The Bible declares this truth and we know it.  Man, in his weakness and the fact that he is just a creature means that when the full force of God’s wrath comes down upon him and God’s Law declares he must die for his sin, man has no power in the day of his death.  He cannot retain his spirit and he cannot rise from his dead condition.  He remains dead and he is no more, nor will he ever be again.  This is why it is a final judgment and final destruction and annihilation of the sinner because he lacks the power of Christ to overcome death. 
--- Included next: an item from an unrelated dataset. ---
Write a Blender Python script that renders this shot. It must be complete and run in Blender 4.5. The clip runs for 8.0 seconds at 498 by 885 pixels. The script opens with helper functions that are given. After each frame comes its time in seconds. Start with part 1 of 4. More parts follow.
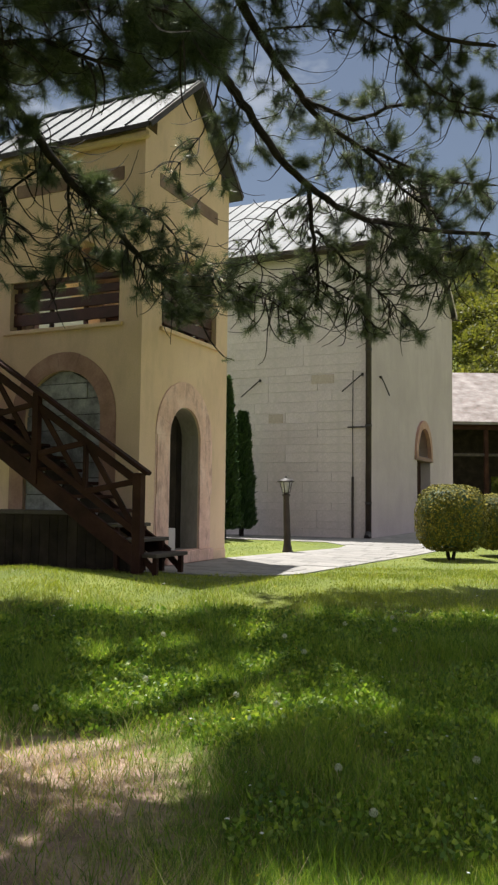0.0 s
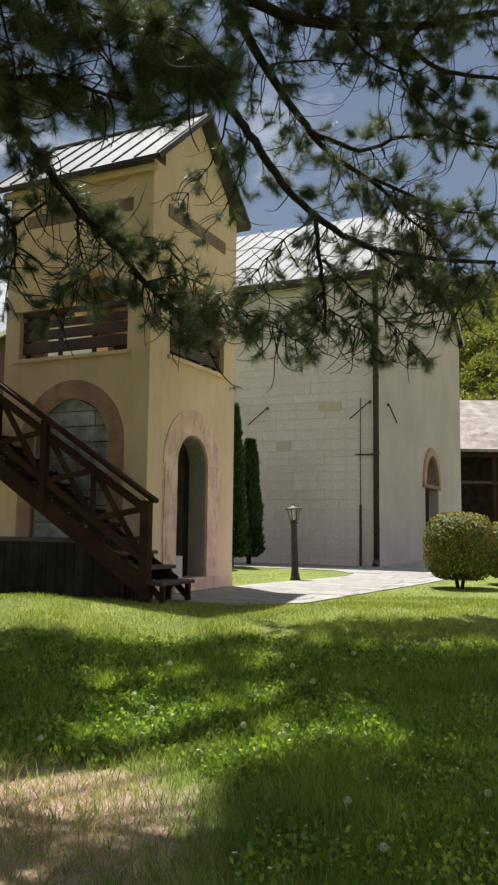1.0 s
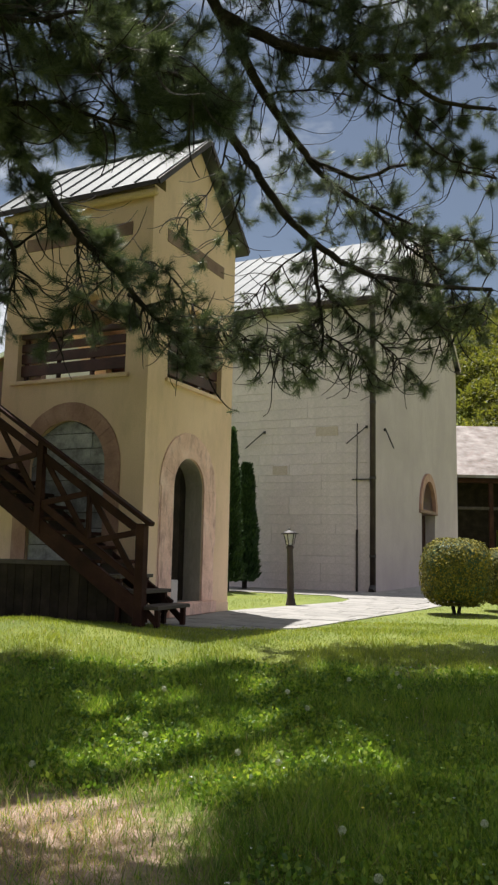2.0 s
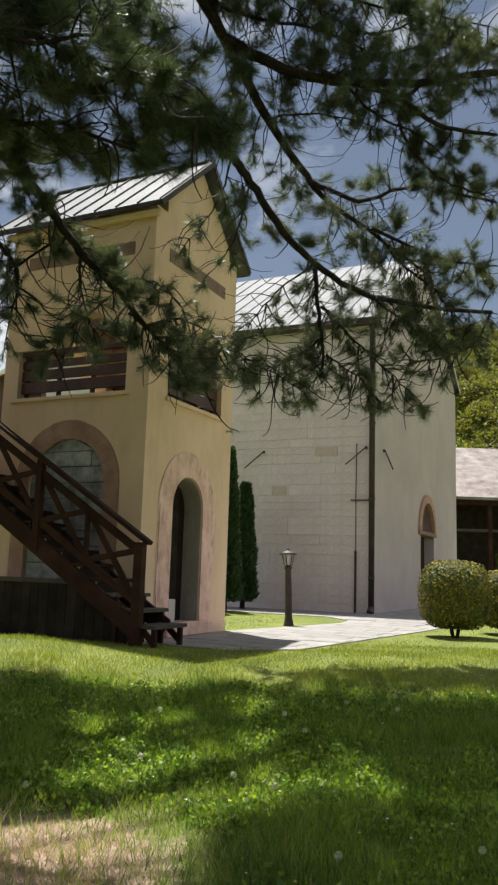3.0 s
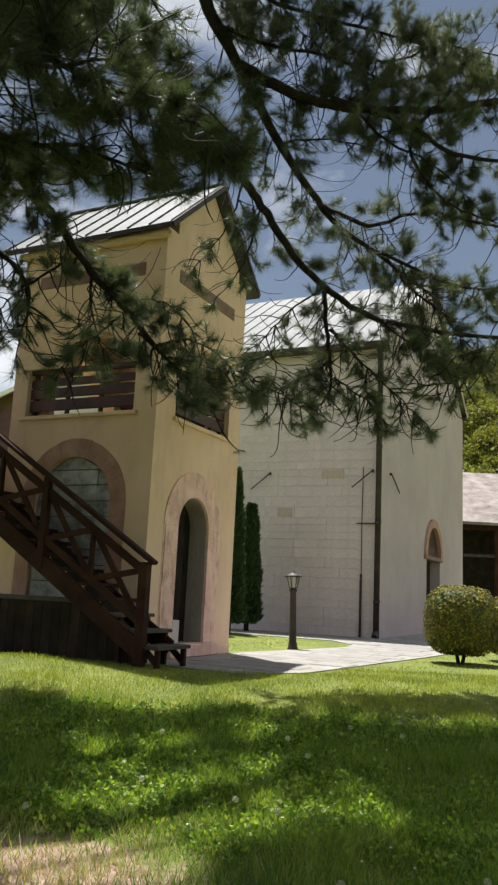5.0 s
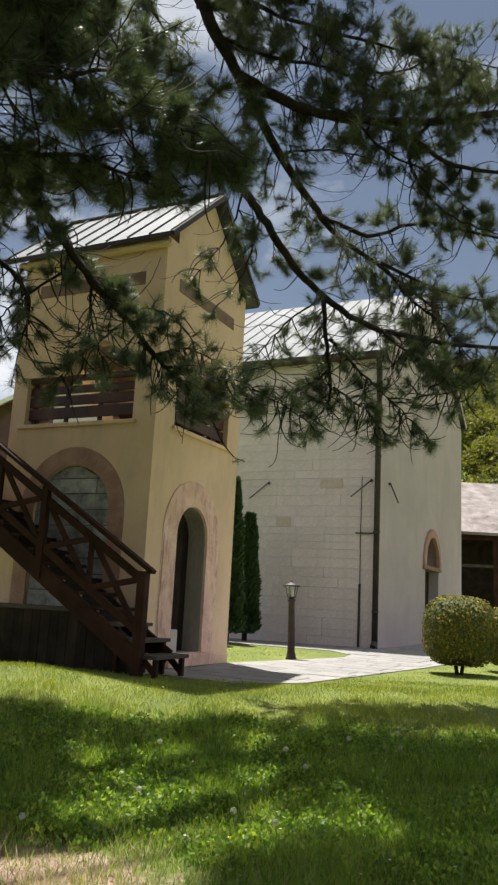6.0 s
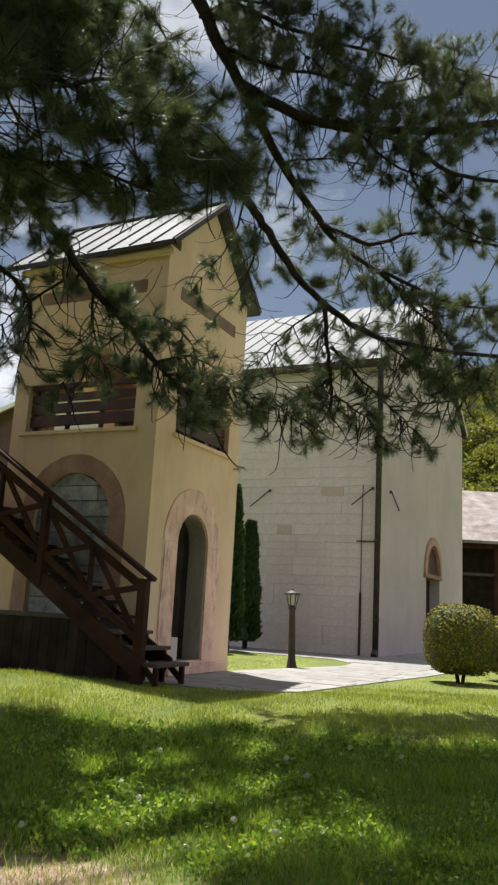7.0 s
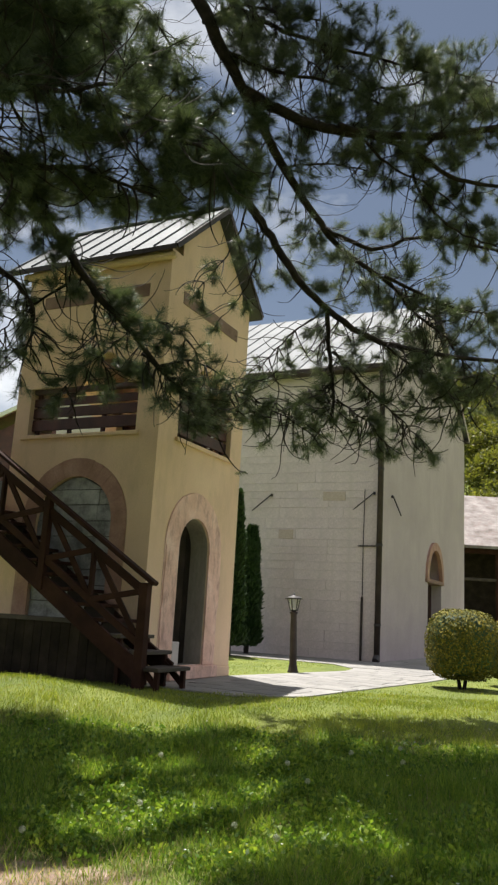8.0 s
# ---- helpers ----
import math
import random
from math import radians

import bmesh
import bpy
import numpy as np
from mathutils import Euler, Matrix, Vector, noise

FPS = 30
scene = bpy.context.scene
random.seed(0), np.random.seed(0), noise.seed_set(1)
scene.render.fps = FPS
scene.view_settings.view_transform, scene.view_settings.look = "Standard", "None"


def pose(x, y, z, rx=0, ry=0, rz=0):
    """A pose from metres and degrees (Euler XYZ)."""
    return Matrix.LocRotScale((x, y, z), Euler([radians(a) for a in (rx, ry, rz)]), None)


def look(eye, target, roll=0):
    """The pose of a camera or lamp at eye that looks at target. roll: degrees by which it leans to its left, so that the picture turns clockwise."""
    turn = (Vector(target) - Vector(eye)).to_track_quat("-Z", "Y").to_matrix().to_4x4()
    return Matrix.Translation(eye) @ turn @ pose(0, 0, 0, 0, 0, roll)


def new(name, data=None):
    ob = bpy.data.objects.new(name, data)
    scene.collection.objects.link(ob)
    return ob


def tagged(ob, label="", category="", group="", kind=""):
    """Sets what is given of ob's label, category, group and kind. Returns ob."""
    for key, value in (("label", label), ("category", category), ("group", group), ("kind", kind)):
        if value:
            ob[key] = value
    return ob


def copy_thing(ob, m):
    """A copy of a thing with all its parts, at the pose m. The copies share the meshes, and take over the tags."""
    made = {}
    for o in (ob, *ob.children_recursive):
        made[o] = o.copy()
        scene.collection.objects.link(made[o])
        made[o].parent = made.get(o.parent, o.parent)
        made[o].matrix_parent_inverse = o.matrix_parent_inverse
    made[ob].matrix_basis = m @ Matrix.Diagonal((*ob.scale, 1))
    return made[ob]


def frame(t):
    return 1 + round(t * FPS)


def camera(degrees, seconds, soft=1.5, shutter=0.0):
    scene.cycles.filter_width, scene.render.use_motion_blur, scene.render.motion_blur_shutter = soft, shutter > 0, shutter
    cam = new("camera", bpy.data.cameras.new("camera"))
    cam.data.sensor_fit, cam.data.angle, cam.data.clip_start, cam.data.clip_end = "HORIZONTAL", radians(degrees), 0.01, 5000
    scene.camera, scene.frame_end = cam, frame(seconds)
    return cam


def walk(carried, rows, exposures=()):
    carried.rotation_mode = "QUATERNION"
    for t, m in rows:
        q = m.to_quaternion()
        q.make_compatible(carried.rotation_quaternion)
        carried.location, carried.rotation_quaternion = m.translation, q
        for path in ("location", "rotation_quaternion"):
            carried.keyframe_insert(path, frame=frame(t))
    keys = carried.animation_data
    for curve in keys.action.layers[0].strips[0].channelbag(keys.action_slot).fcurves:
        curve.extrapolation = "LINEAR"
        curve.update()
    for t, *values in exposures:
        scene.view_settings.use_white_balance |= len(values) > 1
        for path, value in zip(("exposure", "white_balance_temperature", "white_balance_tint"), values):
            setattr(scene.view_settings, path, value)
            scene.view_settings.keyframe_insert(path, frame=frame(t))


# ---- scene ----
from mathutils.geometry import tessellate_polygon

# ---- camera: held in place, sways by a centimetre, tilts up and rolls a little ----
EYE_Z = 0.976
cam = camera(34.6, 8.0, soft=2.4)
TURNS = [(0.0, -0.206, 4.029, -0.649), (0.5, 0.194, 5.010, -0.587), (1.0, 0.328, 5.995, -0.685), (1.5, 0.235, 6.884, -0.909),
         (3.0, -0.095, 9.113, -1.760), (3.5, 0.095, 9.641, -2.146), (4.0, 0.288, 10.041, -2.423), (4.5, 0.307, 10.320, -2.611),
         (6.0, 0.143, 11.286, -2.934), (6.5, 0.161, 11.581, -3.022), (7.0, 0.188, 11.829, -3.101), (7.5, 0.236, 12.026, -3.181),
         (8.0, 0.289, 12.136, -3.277)]
SWAY = {4.0: 0.011, 4.5: 0.009, 6.0: 0.003, 6.5: 0.002, 7.0: 0.001, 7.5: 0.0, 8.0: 0.0}      # metres to the right; at first 0.014
walk(cam, [(t, pose(SWAY.get(t, 0.014), 0.0, EYE_Z, 90 + pitch, roll, yaw + 6.0 * SWAY.get(t, 0.014))) for t, yaw, pitch, roll in TURNS], exposures=[(0.0, 1.16, 6350, 9), (8.0, 1.16, 6350, 9)])

# ---- world and sun ----
SUN_EL, SUN_AZ = radians(72.7), radians(-26.8)   # azimuth clockwise from +y
world = bpy.data.worlds.new("sky")
scene.world = world
world.use_nodes = True
wn, wl = world.node_tree.nodes, world.node_tree.links
sky = wn.new("ShaderNodeTexSky")
sky.sky_type, sky.sun_disc, sky.sun_elevation, sky.sun_rotation = "NISHITA", False, SUN_EL, SUN_AZ
sky.air_density, sky.dust_density, sky.ozone_density = 1.0, 0.3, 1.4
back = wn["Background"]
back.inputs["Strength"].default_value = 0.066


def cloudy_sky():
    """Fair-weather clouds drawn over the dimmed blue; those out of view add skylight."""
    co = wn.new("ShaderNodeTexCoord")
    mp = wn.new("ShaderNodeMapping")
    mp.inputs["Scale"].default_value, mp.inputs["Location"].default_value = (1.0, 1.0, 2.2), CLOUD_SHIFT
    wl.new(co.outputs["Generated"], mp.inputs["Vector"])
    nz = wn.new("ShaderNodeTexNoise")
    nz.inputs["Scale"].default_value, nz.inputs["Detail"].default_value, nz.inputs["Roughness"].default_value = 1.9, 7.0, 0.55
    wl.new(mp.outputs[0], nz.inputs["Vector"])
    cr = wn.new("ShaderNodeValToRGB")
    cr.color_ramp.elements[0].position, cr.color_ramp.elements[1].position = 0.45, 0.64
    wl.new(nz.outputs["Fac"], cr.inputs["Fac"])
    mx = wn.new("ShaderNodeMix")
    mx.data_type = "RGBA"
    wl.new(cr.outputs["Color"], mx.inputs[0])
    hs = wn.new("ShaderNodeHueSaturation")
    hs.inputs["Saturation"].default_value, hs.inputs["Value"].default_value = 0.72, 0.51
    wl.new(sky.outputs[0], hs.inputs["Color"])
    wl.new(hs.outputs[0], mx.inputs[6])
    mx.inputs[7].default_value = (8.3, 8.25, 8.2, 1)
    wl.new(mx.outputs[2], back.inputs["Color"])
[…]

This is one of the wonderful and glorious things about the resurrection and why Easter is such an incredibly wonderful time to recognize the great power of God.  He had the strength to overcome death itself and to be victorious over death.  It is not a little thing to die and then to come back to life and rise again from the dead.  It is a testimony to the infinite nature of God’s power.  We can only thank God and glorify Him and praise Him that He was able to do this.  Can you imagine if He did not have that power to overcome death?  We would have no Saviour and we would still be in our sins and we would have to die for our own sins.  But He does have that power and that is another reason why the child of God insists (because the Bible insists) that our Saviour is JEHOVAH and Christ is Eternal God.  Who else could possess the power to die for the sins of so many and to conquer death and to be triumphant over death itself?  Men certainly do not have that kind of power.  Prophets do not have that kind of power.  Angelic beings do not have that kind of power.  Only Eternal God possesses the power to overcome death.

We will stop here.  Lord willing, in our next study we will pick up in Revelation 18 and we will go on to verse 3.